Procédé d'écriture minuscule attesté dans des traditions très anciennes et très diverses (hébraïque, arabe, persane,
indienne), la micrographie emporte l'écriture aux confins de l'illisible ; le texte n'y est plus fait pour être lu, mais vu,
il devient ornement ou énigme imagée, ou inscription voilée de la puissance d'une parole sacrée dont la force agit à travers
l'enfouissement du signe. Elle assume selon les cultures des fonctions différentes.
En Mésopotamie, elle relève de la prouesse technique tant il est difficile d'écrire en caractères minuscules sur l'argile.

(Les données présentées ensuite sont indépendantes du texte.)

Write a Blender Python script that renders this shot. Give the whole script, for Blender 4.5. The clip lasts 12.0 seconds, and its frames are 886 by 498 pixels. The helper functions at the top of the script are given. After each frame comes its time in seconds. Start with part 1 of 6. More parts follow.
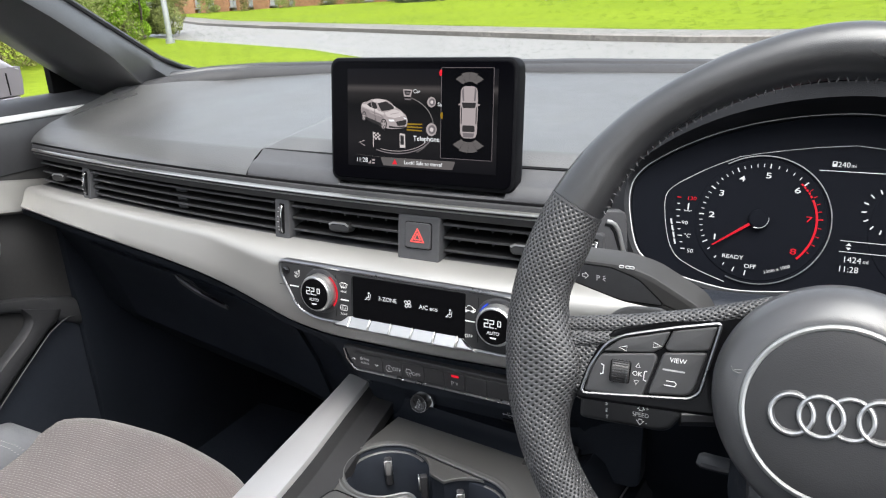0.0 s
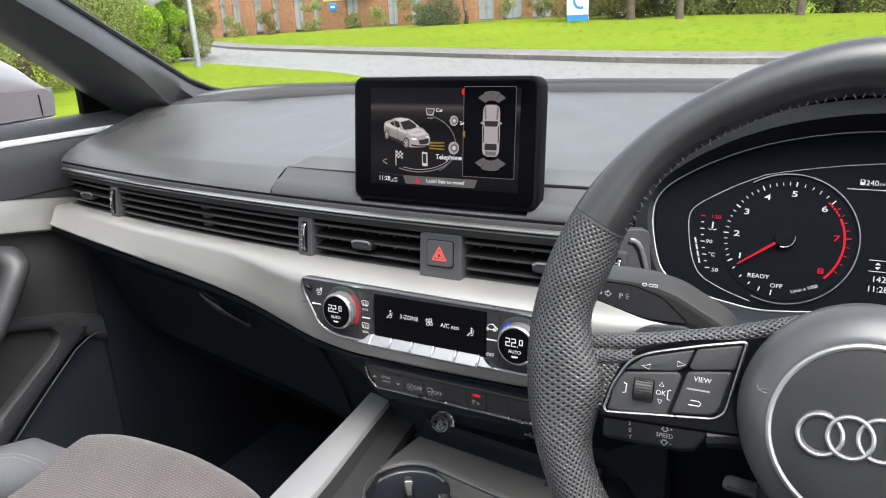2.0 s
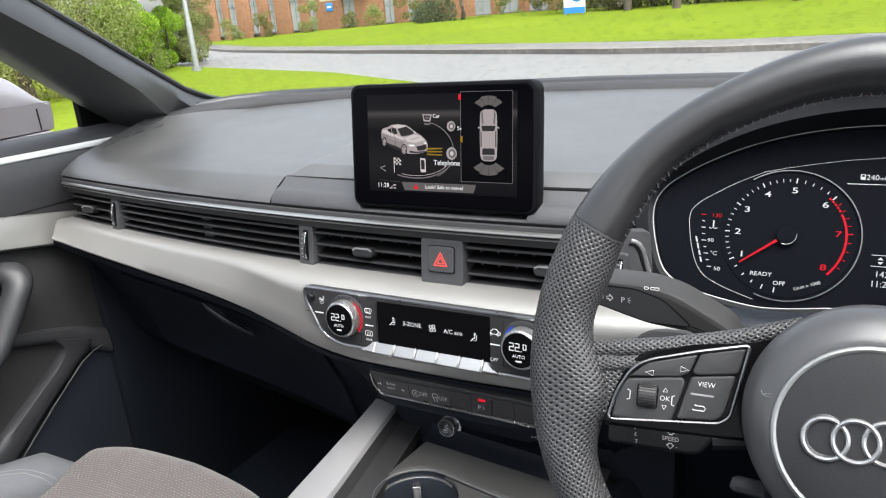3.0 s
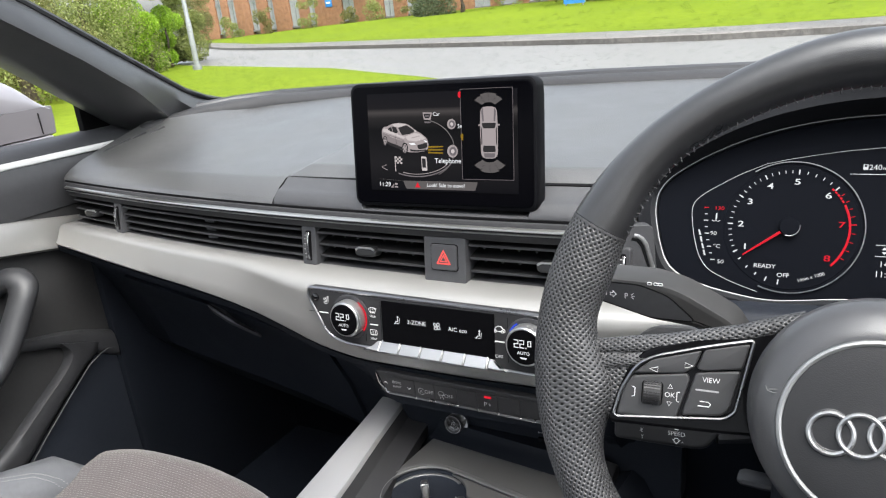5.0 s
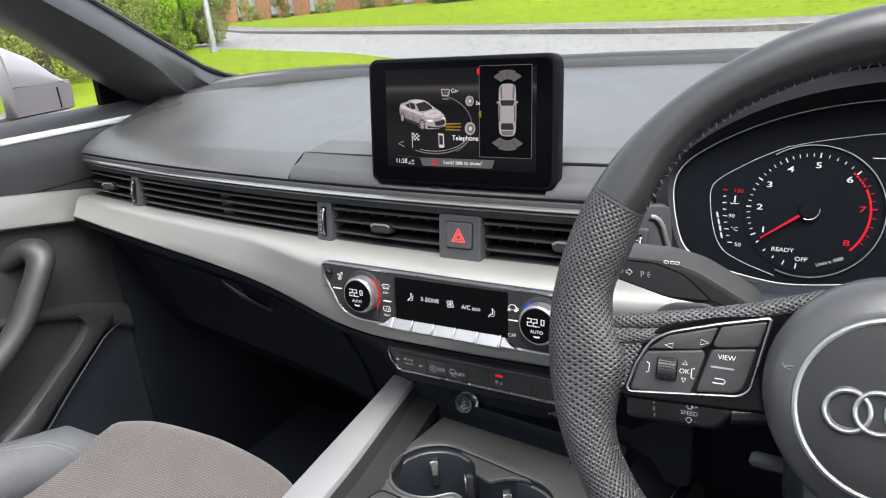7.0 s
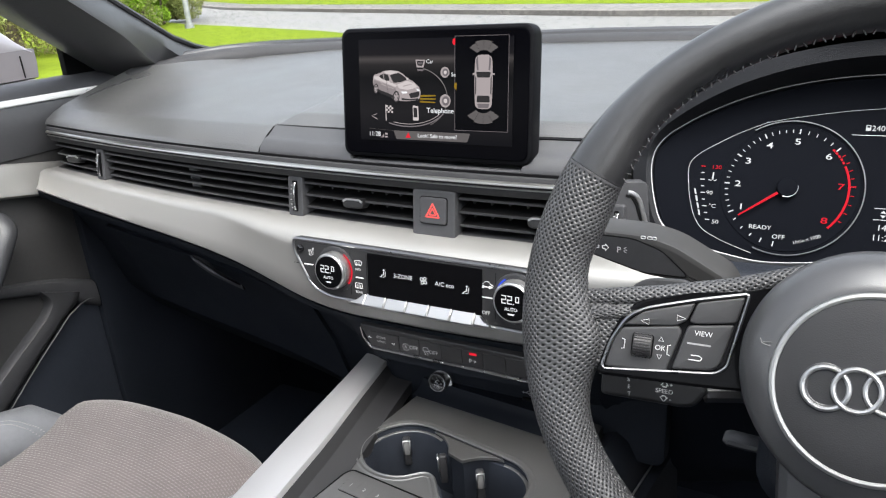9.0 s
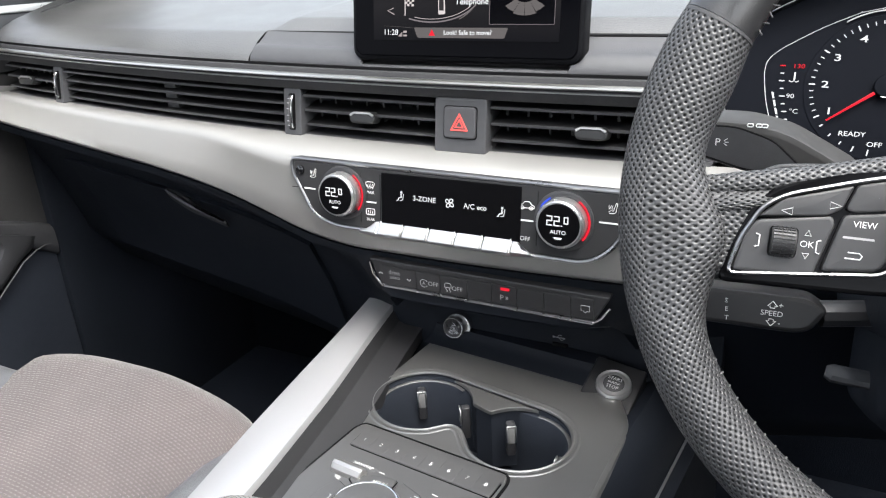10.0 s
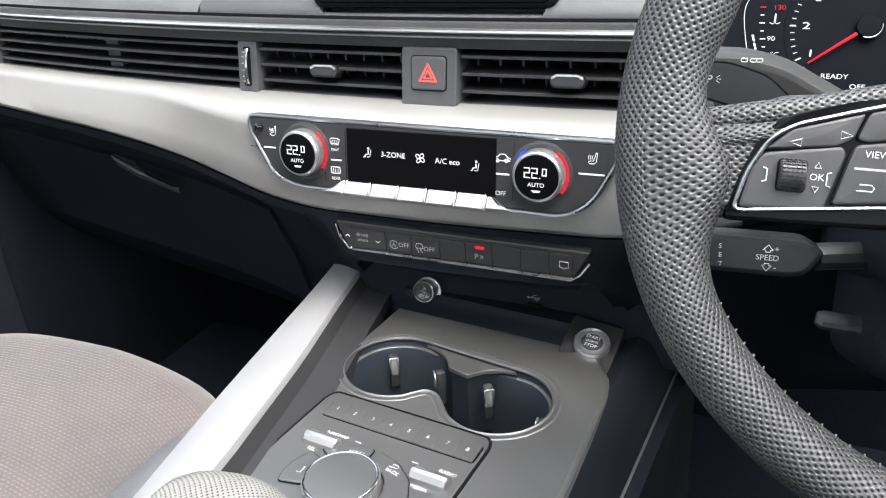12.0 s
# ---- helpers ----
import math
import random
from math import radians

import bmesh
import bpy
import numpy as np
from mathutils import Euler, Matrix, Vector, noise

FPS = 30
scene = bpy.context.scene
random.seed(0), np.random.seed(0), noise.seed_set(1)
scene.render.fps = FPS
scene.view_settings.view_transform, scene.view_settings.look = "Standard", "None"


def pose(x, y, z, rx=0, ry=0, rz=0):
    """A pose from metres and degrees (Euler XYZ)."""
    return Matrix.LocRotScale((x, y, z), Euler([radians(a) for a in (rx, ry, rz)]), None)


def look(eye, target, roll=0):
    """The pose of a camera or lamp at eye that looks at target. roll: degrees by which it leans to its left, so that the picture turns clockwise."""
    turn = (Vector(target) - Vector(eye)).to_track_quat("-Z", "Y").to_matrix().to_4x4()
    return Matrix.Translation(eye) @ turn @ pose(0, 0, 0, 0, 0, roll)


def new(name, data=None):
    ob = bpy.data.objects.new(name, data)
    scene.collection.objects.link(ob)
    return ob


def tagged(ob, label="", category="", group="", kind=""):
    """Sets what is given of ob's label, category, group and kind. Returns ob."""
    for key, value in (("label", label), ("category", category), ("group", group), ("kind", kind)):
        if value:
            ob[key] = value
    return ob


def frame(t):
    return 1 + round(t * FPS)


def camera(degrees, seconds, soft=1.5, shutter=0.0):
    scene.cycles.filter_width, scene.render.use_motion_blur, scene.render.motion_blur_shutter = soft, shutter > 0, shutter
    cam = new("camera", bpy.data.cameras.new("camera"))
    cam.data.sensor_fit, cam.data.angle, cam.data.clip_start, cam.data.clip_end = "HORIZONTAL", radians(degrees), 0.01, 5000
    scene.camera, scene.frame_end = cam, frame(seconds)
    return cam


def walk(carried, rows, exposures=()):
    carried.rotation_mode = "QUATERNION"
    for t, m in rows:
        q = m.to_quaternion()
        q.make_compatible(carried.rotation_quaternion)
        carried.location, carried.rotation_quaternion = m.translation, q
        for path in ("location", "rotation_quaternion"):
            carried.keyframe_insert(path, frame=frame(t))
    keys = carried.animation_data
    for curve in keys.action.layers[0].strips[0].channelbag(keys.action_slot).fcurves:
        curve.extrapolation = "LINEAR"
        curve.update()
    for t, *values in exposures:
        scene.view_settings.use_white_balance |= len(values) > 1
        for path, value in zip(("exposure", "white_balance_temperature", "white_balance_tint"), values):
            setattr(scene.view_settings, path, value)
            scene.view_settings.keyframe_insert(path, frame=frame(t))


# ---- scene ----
cam = camera(61.2, 12.0, 1.15)
PATH = [
    (0, (0.359, -0.627, 1.153), (-0.553, 1.024, 0.485), -3.2),
    (0.5, (0.36, -0.63, 1.135), (-0.568, 1.021, 0.491), -1.8),
    (1, (0.357, -0.629, 1.139), (-0.587, 1.02, 0.515), -2.0),
    (1.5, (0.356, -0.63, 1.137), (-0.603, 1.014, 0.523), -2.4),
    (2, (0.36, -0.627, 1.15), (-0.611, 1.011, 0.539), -3.5),
    (2.5, (0.359, -0.627, 1.151), (-0.616, 1.007, 0.537), -4.5),
    (3, (0.361, -0.622, 1.158), (-0.618, 1.009, 0.539), -5.3),
    (5, (0.362, -0.62, 1.162), (-0.626, 1.0, 0.528), -6.6),
    (5.5, (0.361, -0.619, 1.162), (-0.631, 0.995, 0.522), -6.5),
    (6, (0.359, -0.625, 1.157), (-0.641, 0.982, 0.511), -6.4),
    (6.5, (0.36, -0.621, 1.156), (-0.647, 0.978, 0.501), -6.0),
    (7, (0.36, -0.624, 1.152), (-0.653, 0.969, 0.492), -5.6),
    (9, (0.356, -0.611, 1.141), (-0.601, 0.995, 0.43), -4.6),
    (9.5, (0.343, -0.61, 1.096), (-0.58, 0.999, 0.347), -3.8),
    (10, (0.264, -0.573, 1.063), (-0.594, 1.059, 0.288), -3.2),
    (10.5, (0.233, -0.558, 1.034), (-0.52, 1.116, 0.24), -3.1),
    (11, (0.236, -0.553, 1.046), (-0.479, 1.13, 0.235), -3.5),
    (11.5, (0.241, -0.554, 1.046), (-0.476, 1.123, 0.224), -3.4),
    (12, (0.24, -0.561, 1.04), (-0.496, 1.097, 0.198), -3.1),
]
EXPOSURE = [(0.0, 2.38), (1.5, 2.32), (5.0, 2.30), (9.0, 2.38), (10.5, 2.80), (12.0, 2.84)]
walk(cam, [(t, look(eye, target, roll)) for t, eye, target, roll in PATH], EXPOSURE)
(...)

Ainsi, vers 2000 av. J.-C., par souci de virtuosité ou désir d'accomplir une œuvre exceptionnelle pour la déesse de l'amour,
"reine du ciel", un scribe écrivit en sumérien une lamentation, dont un fragment d'argile haut de deux centimètres et
comportant trente lignes nous est parvenu. La tablette devait compter près de mille lignes et fut écrite à l'aide d'une
lentille réalisée avec un morceau de quartz, ou en fixant l'espace à écrire à travers une paire de roseaux creux pour
restreindre le champ de vision.
Dans la tradition manuscrite hébraïque (où elle est attestée à partir du IX
e siècle), l'écriture micrographique
porte sur l'appareil critique donnant dans les marges du texte biblique des indications de lecture, la massore : elle y joue
le rôle d'un décor géométrique ou figuratif contribuant à l'embellissement de la page, elle peut aussi avoir valeur
illustrative ou suggérer une interprétation cachée du texte. Rompant la linéarité du discours, écho peut-être du Tétragramme
imprononçable, elle enroule l'énigme à l'écriture du texte sacré, le redéploie comme un trésor caché.

Dans les traditions arabe et indienne, elle s'applique souvent au texte sacré lui-même, généralement connu par
cœur : performance ayant valeur sanctifiante pour le scribe qui s'y emploie, elle y affirme aussi la magie d'une présence
contenue dans les signes, rayonnant de leur illisibilité même.